THE EXERCISE: Skip any picture you find and retype all the remaining lines exactly.

+===+

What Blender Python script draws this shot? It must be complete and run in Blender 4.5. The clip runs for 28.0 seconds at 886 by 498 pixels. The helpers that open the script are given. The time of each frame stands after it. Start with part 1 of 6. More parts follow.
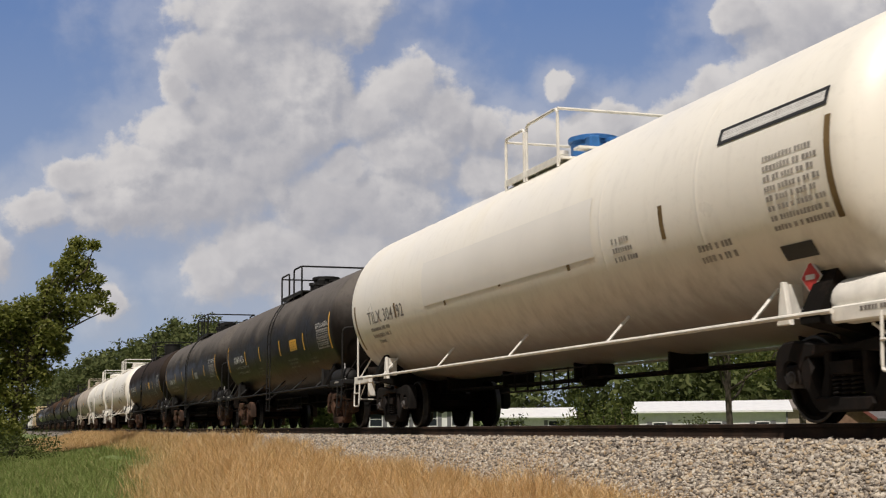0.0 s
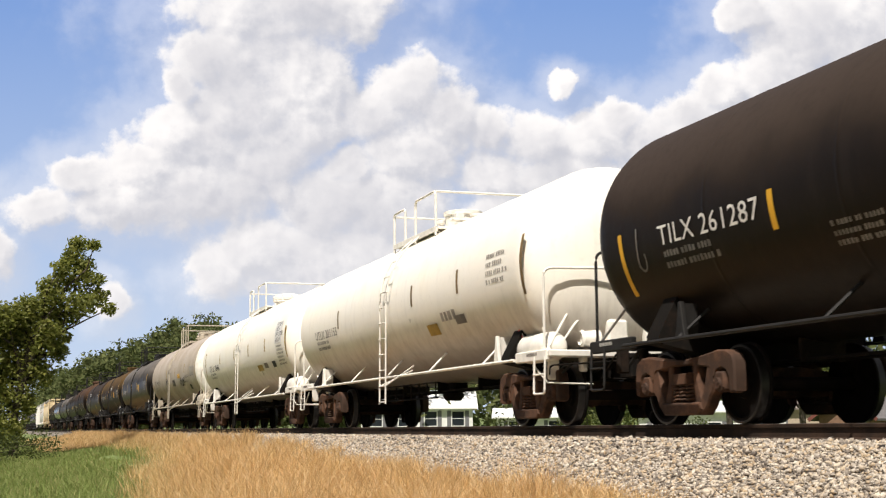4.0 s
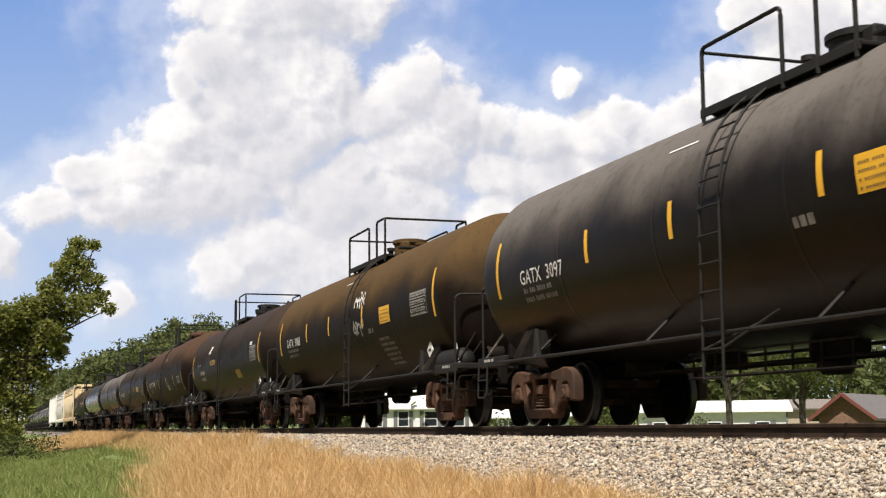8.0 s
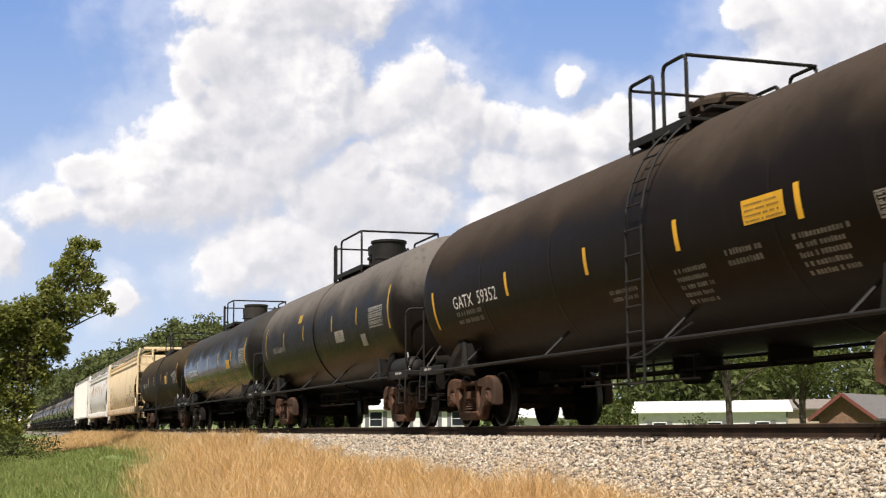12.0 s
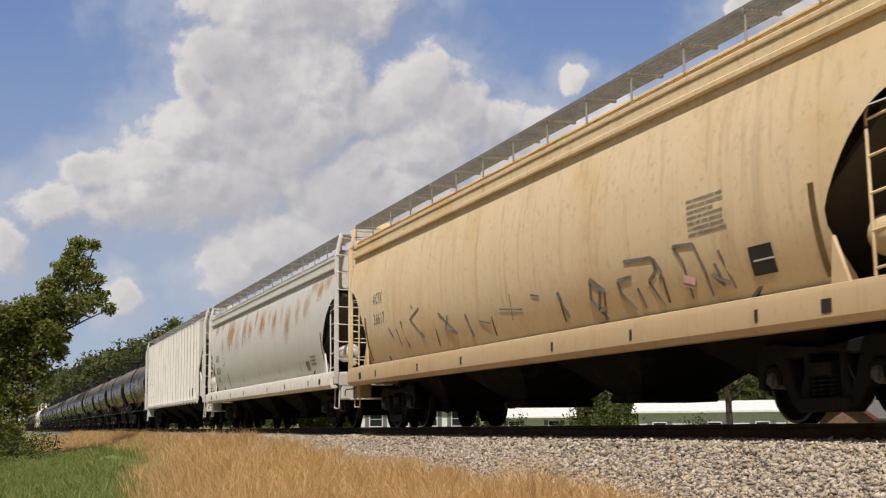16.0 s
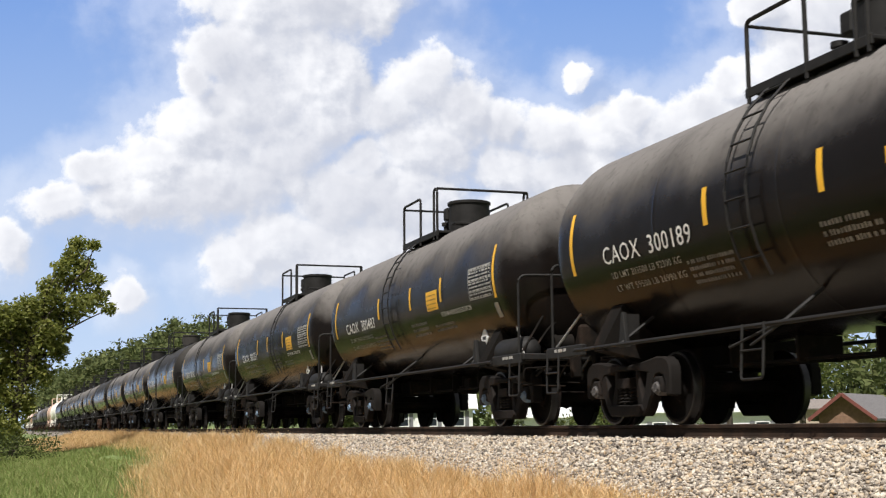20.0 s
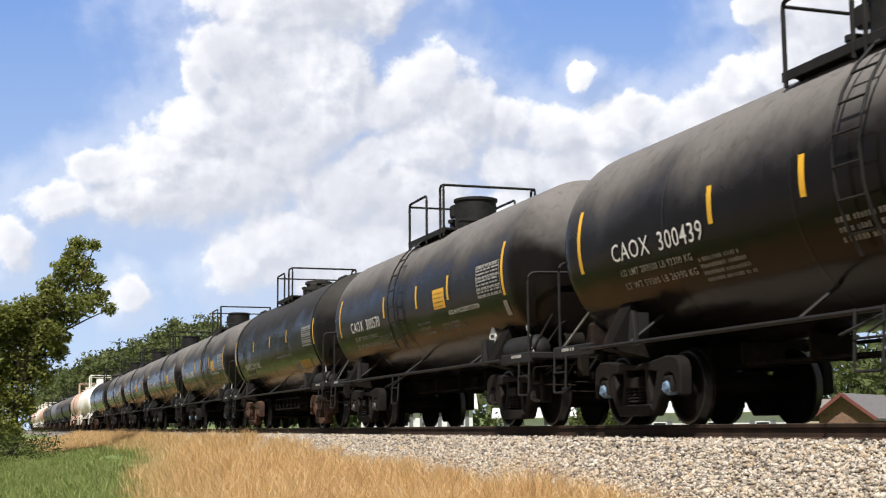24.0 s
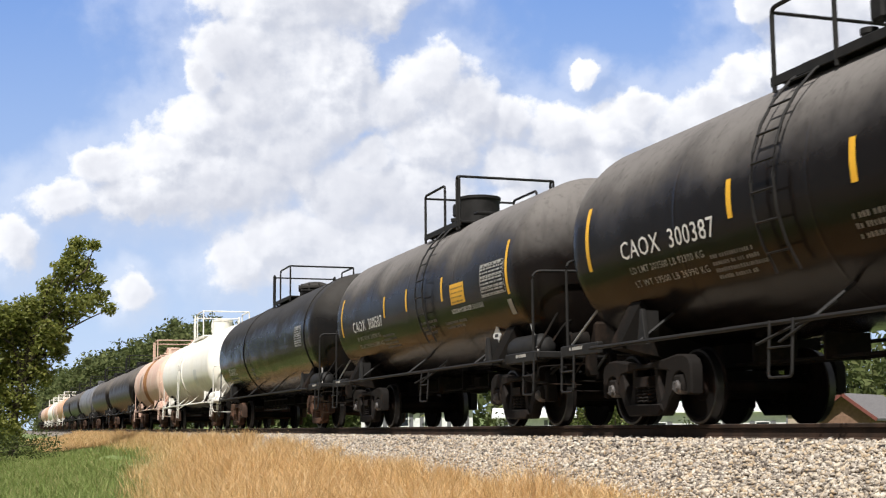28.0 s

+===+

RESPONSE:
What Blender Python script draws this shot? It must be complete and run in Blender 4.5. The clip runs for 28.0 seconds at 886 by 498 pixels. The helpers that open the script are given. The time of each frame stands after it. Start with part 1 of 6. More parts follow.
0.0 s
4.0 s
8.0 s
12.0 s
16.0 s
20.0 s
24.0 s
28.0 s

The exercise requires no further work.